● **Stored data**:
-----

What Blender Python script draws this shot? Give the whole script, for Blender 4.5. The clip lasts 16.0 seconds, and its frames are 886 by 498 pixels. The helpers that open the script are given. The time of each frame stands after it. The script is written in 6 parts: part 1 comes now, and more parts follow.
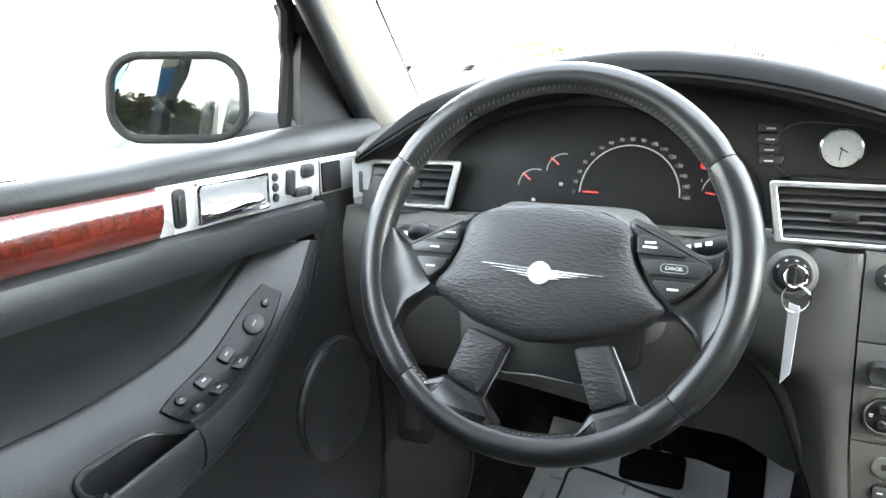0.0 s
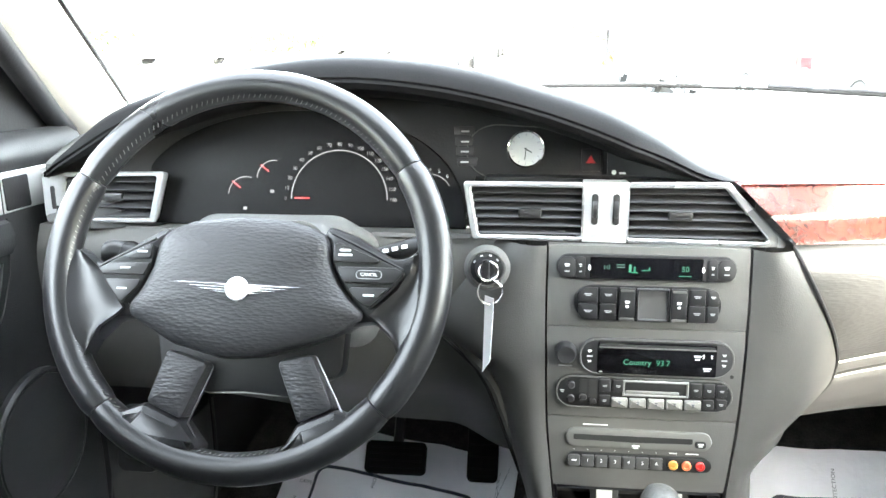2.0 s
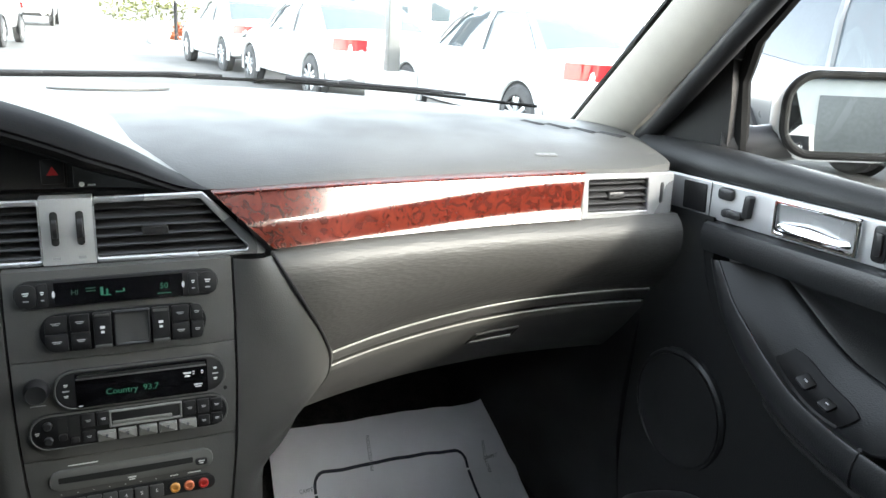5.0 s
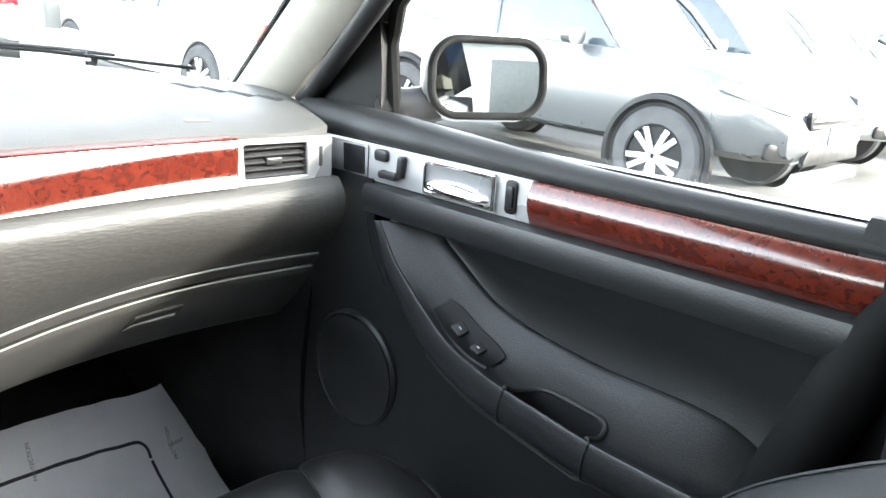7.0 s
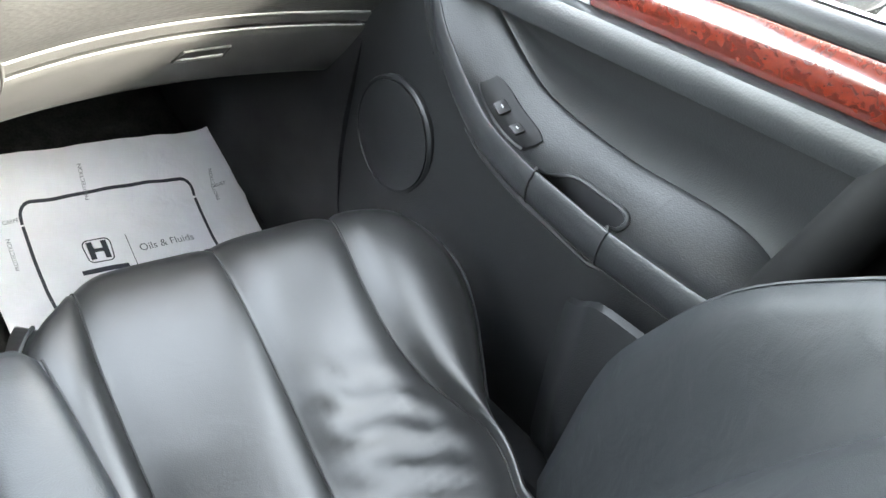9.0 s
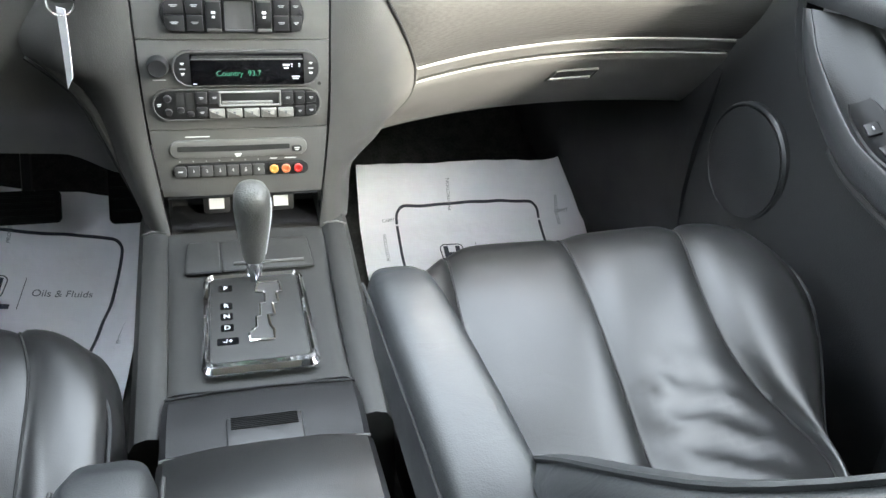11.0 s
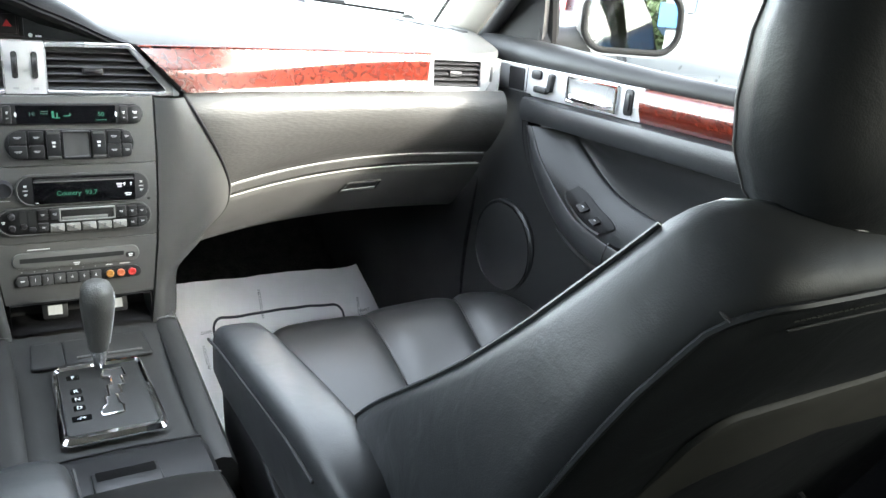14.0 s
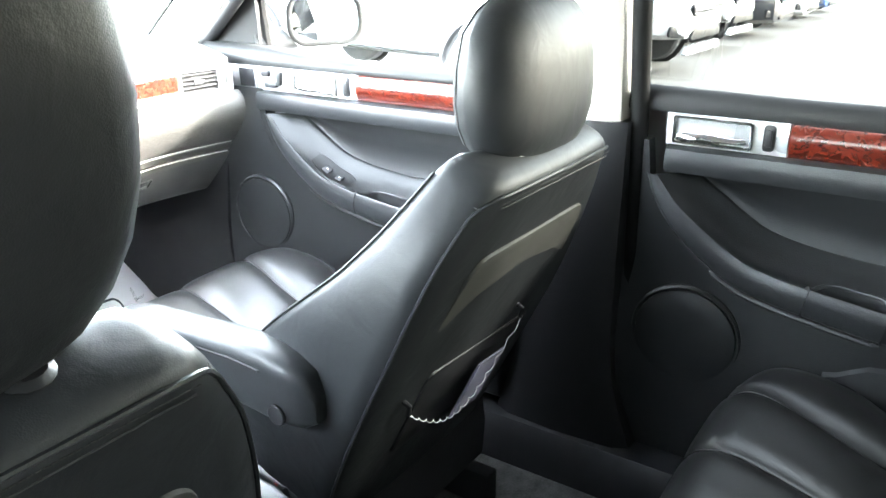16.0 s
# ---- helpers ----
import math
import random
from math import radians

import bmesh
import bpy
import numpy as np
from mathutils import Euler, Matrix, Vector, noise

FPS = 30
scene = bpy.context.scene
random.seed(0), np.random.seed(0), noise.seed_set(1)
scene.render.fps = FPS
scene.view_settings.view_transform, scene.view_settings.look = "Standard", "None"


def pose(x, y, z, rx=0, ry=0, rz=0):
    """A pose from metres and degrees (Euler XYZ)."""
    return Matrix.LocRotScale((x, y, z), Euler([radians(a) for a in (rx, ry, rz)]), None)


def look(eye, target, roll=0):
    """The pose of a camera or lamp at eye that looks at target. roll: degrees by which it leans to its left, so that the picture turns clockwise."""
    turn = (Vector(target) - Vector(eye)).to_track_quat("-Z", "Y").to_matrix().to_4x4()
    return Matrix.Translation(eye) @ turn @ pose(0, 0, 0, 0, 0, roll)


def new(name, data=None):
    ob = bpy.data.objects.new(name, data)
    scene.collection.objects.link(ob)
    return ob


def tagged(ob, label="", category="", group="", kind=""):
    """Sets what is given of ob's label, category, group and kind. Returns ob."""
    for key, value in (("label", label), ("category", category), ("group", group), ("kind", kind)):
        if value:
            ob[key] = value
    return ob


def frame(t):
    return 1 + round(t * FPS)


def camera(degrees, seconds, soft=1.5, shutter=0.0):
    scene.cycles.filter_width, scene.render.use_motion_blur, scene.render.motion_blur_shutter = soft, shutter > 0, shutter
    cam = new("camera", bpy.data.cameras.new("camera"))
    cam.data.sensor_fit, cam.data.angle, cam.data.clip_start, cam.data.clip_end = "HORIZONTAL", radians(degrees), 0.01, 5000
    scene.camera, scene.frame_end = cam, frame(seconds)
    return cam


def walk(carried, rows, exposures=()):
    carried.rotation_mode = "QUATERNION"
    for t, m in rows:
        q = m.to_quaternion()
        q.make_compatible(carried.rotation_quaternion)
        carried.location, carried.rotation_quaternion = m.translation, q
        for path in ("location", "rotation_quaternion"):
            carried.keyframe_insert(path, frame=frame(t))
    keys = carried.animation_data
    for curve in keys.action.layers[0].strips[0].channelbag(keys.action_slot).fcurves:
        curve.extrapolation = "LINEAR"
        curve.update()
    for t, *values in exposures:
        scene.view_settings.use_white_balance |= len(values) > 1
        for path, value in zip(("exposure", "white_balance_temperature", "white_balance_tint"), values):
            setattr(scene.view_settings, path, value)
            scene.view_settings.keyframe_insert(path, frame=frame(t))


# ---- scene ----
cam = camera(59.1, 16.0)
PATH = [
    (0, (-0.193, 0.05, 1.081), (-0.985, 1.834, 0.643), -0.3),
    (0.5, (-0.184, 0.057, 1.087), (-0.839, 1.895, 0.649), -0.7),
    (1, (-0.169, 0.066, 1.086), (-0.69, 1.945, 0.641), -1.0),
    (1.5, (-0.152, 0.071, 1.095), (-0.528, 1.982, 0.643), -0.5),
    (2, (-0.132, 0.074, 1.096), (-0.355, 2.008, 0.639), -0.2),
    (2.5, (-0.111, 0.071, 1.112), (-0.207, 2.016, 0.658), 0.9),
    (3, (-0.09, 0.07, 1.123), (-0.055, 2.019, 0.676), 0.9),
    (3.5, (-0.064, 0.075, 1.134), (0.101, 2.008, 0.648), 0.6),
    (4, (-0.068, 0.075, 1.125), (0.327, 1.979, 0.658), 1.8),
    (4.5, (-0.032, 0.091, 1.126), (0.576, 1.924, 0.606), 1.2),
    (5, (-0.004, 0.099, 1.128), (0.766, 1.876, 0.628), 1.9),
    (5.2, (-0.009, 0.103, 1.13), (0.86, 1.832, 0.625), 1.8),
    (7.3, (0.064, 0.09, 1.128), (1.474, 1.376, 0.527), 4.4),
    (7.5, (0.058, 0.093, 1.129), (1.478, 1.339, 0.47), 5.3),
    (8, (0.057, 0.088, 1.129), (1.479, 1.249, 0.335), 8.0),
    (8.2, (0.062, 0.082, 1.134), (1.427, 1.26, 0.268), 8.7),
    (10.3, (0.012, 0.039, 1.057), (0.922, 1.403, -0.089), 11.1),
    (10.5, (0.0, 0.024, 1.056), (0.781, 1.499, -0.046), 8.5),
    (11, (-0.018, -0.012, 1.058), (0.497, 1.653, 0.077), 4.5),
    (11.5, (-0.038, -0.046, 1.062), (0.242, 1.748, 0.225), 0.6),
    (12, (-0.051, -0.083, 1.056), (0.131, 1.777, 0.344), -1.3),
    (12.5, (-0.044, -0.117, 1.055), (0.134, 1.774, 0.428), -3.4),
    (13, (-0.025, -0.166, 1.065), (0.344, 1.736, 0.569), -5.2),
    (13.3, (-0.02, -0.164, 1.077), (0.462, 1.693, 0.513), -3.1),
    (13.5, (-0.031, -0.207, 1.065), (0.573, 1.624, 0.533), -1.5),
    (13.8, (-0.072, -0.213, 1.06), (0.746, 1.527, 0.51), 2.0),
    (14, (-0.113, -0.237, 1.073), (0.889, 1.378, 0.45), 4.8),
    (14.5, (-0.204, -0.271, 1.08), (0.986, 1.192, 0.416), 4.0),
    (15, (-0.298, -0.317, 1.122), (1.104, 0.942, 0.451), 5.6),
    (15.5, (-0.404, -0.352, 1.164), (1.057, 0.808, 0.444), 1.5),
    (16, (-0.503, -0.435, 1.192), (1.045, 0.618, 0.489), -0.6),
]
EXPOSURES = [(0.0, 5.72, 6850, 6), (1.0, 6.08, 6850, 6), (2.0, 6.10, 6850, 6), (3.0, 5.08, 6650, 6), (3.5, 4.72, 6650, 6), (4.5, 4.15, 6650, 6), (5.0, 3.95, 6650, 6), (7.3, 4.80, 6650, 6), (8.2, 5.60, 6650, 6), (10.3, 6.30, 7350, 6), (11.0, 5.88, 6850, 6), (12.5, 5.75, 6700, 6), (13.5, 5.25, 6650, 6), (14.0, 5.25, 6650, 6), (14.5, 5.65, 6650, 6), (15.0, 6.30, 6650, 6), (15.5, 6.98, 6650, 6), (16.0, 7.20, 6650, 6)]
walk(cam, [(t, look(eye, target, roll)) for t, eye, target, roll in PATH], EXPOSURES)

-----

● **Task directions**: From the first line above through the line containing "shutter > 0, shutter", copy everything exactly, without the pictures.

● **Solved exercise**:
What Blender Python script draws this shot? Give the whole script, for Blender 4.5. The clip lasts 16.0 seconds, and its frames are 886 by 498 pixels. The helpers that open the script are given. The time of each frame stands after it. The script is written in 6 parts: part 1 comes now, and more parts follow.
0.0 s
2.0 s
5.0 s
7.0 s
9.0 s
11.0 s
14.0 s
16.0 s
# ---- helpers ----
import math
import random
from math import radians

import bmesh
import bpy
import numpy as np
from mathutils import Euler, Matrix, Vector, noise

FPS = 30
scene = bpy.context.scene
random.seed(0), np.random.seed(0), noise.seed_set(1)
scene.render.fps = FPS
scene.view_settings.view_transform, scene.view_settings.look = "Standard", "None"


def pose(x, y, z, rx=0, ry=0, rz=0):
    """A pose from metres and degrees (Euler XYZ)."""
    return Matrix.LocRotScale((x, y, z), Euler([radians(a) for a in (rx, ry, rz)]), None)


def look(eye, target, roll=0):
    """The pose of a camera or lamp at eye that looks at target. roll: degrees by which it leans to its left, so that the picture turns clockwise."""
    turn = (Vector(target) - Vector(eye)).to_track_quat("-Z", "Y").to_matrix().to_4x4()
    return Matrix.Translation(eye) @ turn @ pose(0, 0, 0, 0, 0, roll)


def new(name, data=None):
    ob = bpy.data.objects.new(name, data)
    scene.collection.objects.link(ob)
    return ob


def tagged(ob, label="", category="", group="", kind=""):
    """Sets what is given of ob's label, category, group and kind. Returns ob."""
    for key, value in (("label", label), ("category", category), ("group", group), ("kind", kind)):
        if value:
            ob[key] = value
    return ob


def frame(t):
    return 1 + round(t * FPS)


def camera(degrees, seconds, soft=1.5, shutter=0.0):
    scene.cycles.filter_width, scene.render.use_motion_blur, scene.render.motion_blur_shutter = soft, shutter > 0, shutter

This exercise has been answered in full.